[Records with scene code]

▼▼▼

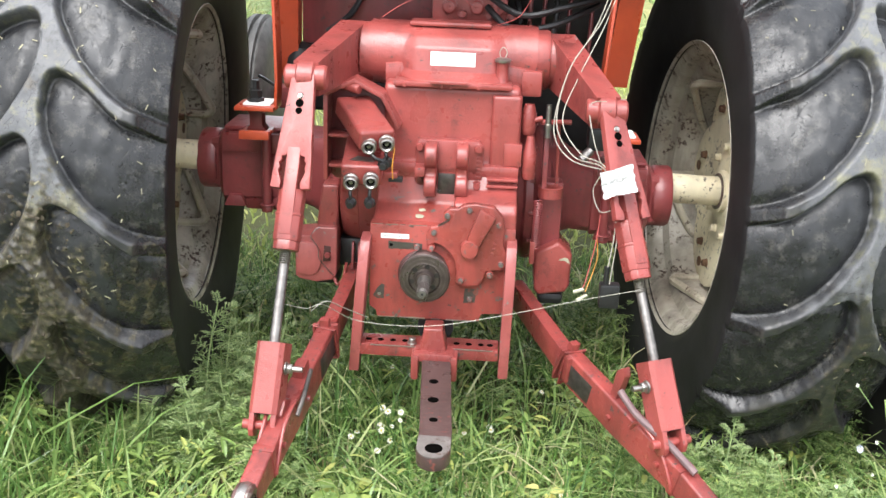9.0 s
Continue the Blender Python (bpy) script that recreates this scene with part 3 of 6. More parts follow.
for x0, x1, h in ((-0.2, -0.165, 0.0022), (-0.155, -0.115, 0.0034), (-0.108, -0.092, 0.0020), (-0.08, -0.022, 0.0030)):
    part("worn_edge", back_plate(ragged([(x0, 0.8145 - h), (x1, 0.8145 - h * 0.6), (x1, 0.8145), (x0, 0.8145)], x0, 0.0012, 0.004), -0.5905, 0.002, 0.0), STEEL, ph, "bare metal edge")
for x, z, w in ((-0.142, 0.8085, 0.0045), (-0.072, 0.8095, 0.0075), (-0.12, 0.655, 0.0025), (-0.105, 0.595, 0.003), (-0.155, 0.785, 0.0035), (-0.165, 0.778, 0.0030), (-0.04, 0.795, 0.0025), (0.06, 0.545, 0.006), (-0.09, 0.53, 0.004), (0.20, 0.60, 0.004), (0.09, 0.53, 0.005), (-0.118, 0.640, 0.002), (-0.132, 0.560, 0.003), (-0.108, 0.625, 0.002)):
    part("paint_chip", back_plate(ragged([(x - w, z - w * 0.4), (x + w, z - w * 0.5), (x + w * 0.7, z + w * 0.4), (x - w * 0.8, z + w * 0.5)], x * 7, w * 0.3, 0.002), -0.5904, 0.001, 0.0), BARE, ph)

# round cover with its raised arm
R0 = (-0.02, 0.672)
cov = [(-0.020, 0.752), (-0.022, 0.79), (-0.012, 0.818), (0.010, 0.826), (0.028, 0.83), (0.030, 0.868), (0.050, 0.885), (0.075, 0.884), (0.095, 0.898), (0.13, 0.903), (0.19, 0.895), (0.218, 0.862), (0.228, 0.82), (0.222, 0.78), (0.236, 0.745), (0.240, 0.700), (0.222, 0.684), (0.196, 0.682), (0.172, 0.678), (0.166, 0.650), (0.150, 0.628), (0.094, 0.622), (0.074, 0.636)]
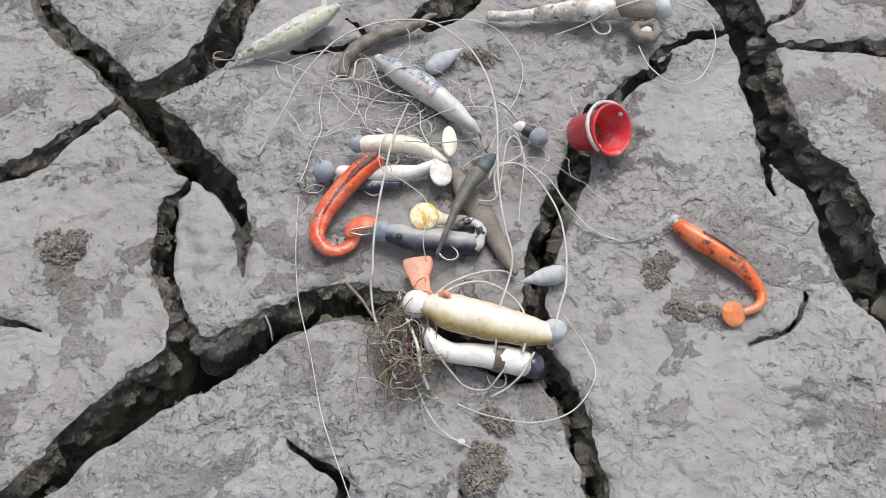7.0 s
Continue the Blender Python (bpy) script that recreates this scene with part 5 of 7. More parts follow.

▲▲▲

Make an exact copy of the records shown above, without the pictures.

- FINAL RESULT -
9.0 s
Continue the Blender Python (bpy) script that recreates this scene with part 3 of 6. More parts follow.
for x0, x1, h in ((-0.2, -0.165, 0.0022), (-0.155, -0.115, 0.0034), (-0.108, -0.092, 0.0020), (-0.08, -0.022, 0.0030)):
    part("worn_edge", back_plate(ragged([(x0, 0.8145 - h), (x1, 0.8145 - h * 0.6), (x1, 0.8145), (x0, 0.8145)], x0, 0.0012, 0.004), -0.5905, 0.002, 0.0), STEEL, ph, "bare metal edge")
for x, z, w in ((-0.142, 0.8085, 0.0045), (-0.072, 0.8095, 0.0075), (-0.12, 0.655, 0.0025), (-0.105, 0.595, 0.003), (-0.155, 0.785, 0.0035), (-0.165, 0.778, 0.0030), (-0.04, 0.795, 0.0025), (0.06, 0.545, 0.006), (-0.09, 0.53, 0.004), (0.20, 0.60, 0.004), (0.09, 0.53, 0.005), (-0.118, 0.640, 0.002), (-0.132, 0.560, 0.003), (-0.108, 0.625, 0.002)):
    part("paint_chip", back_plate(ragged([(x - w, z - w * 0.4), (x + w, z - w * 0.5), (x + w * 0.7, z + w * 0.4), (x - w * 0.8, z + w * 0.5)], x * 7, w * 0.3, 0.002), -0.5904, 0.001, 0.0), BARE, ph)

# round cover with its raised arm
R0 = (-0.02, 0.672)
cov = [(-0.020, 0.752), (-0.022, 0.79), (-0.012, 0.818), (0.010, 0.826), (0.028, 0.83), (0.030, 0.868), (0.050, 0.885), (0.075, 0.884), (0.095, 0.898), (0.13, 0.903), (0.19, 0.895), (0.218, 0.862), (0.228, 0.82), (0.222, 0.78), (0.236, 0.745), (0.240, 0.700), (0.222, 0.684), (0.196, 0.682), (0.172, 0.678), (0.166, 0.650), (0.150, 0.628), (0.094, 0.622), (0.074, 0.636)]
7.0 s
Continue the Blender Python (bpy) script that recreates this scene with part 5 of 7. More parts follow.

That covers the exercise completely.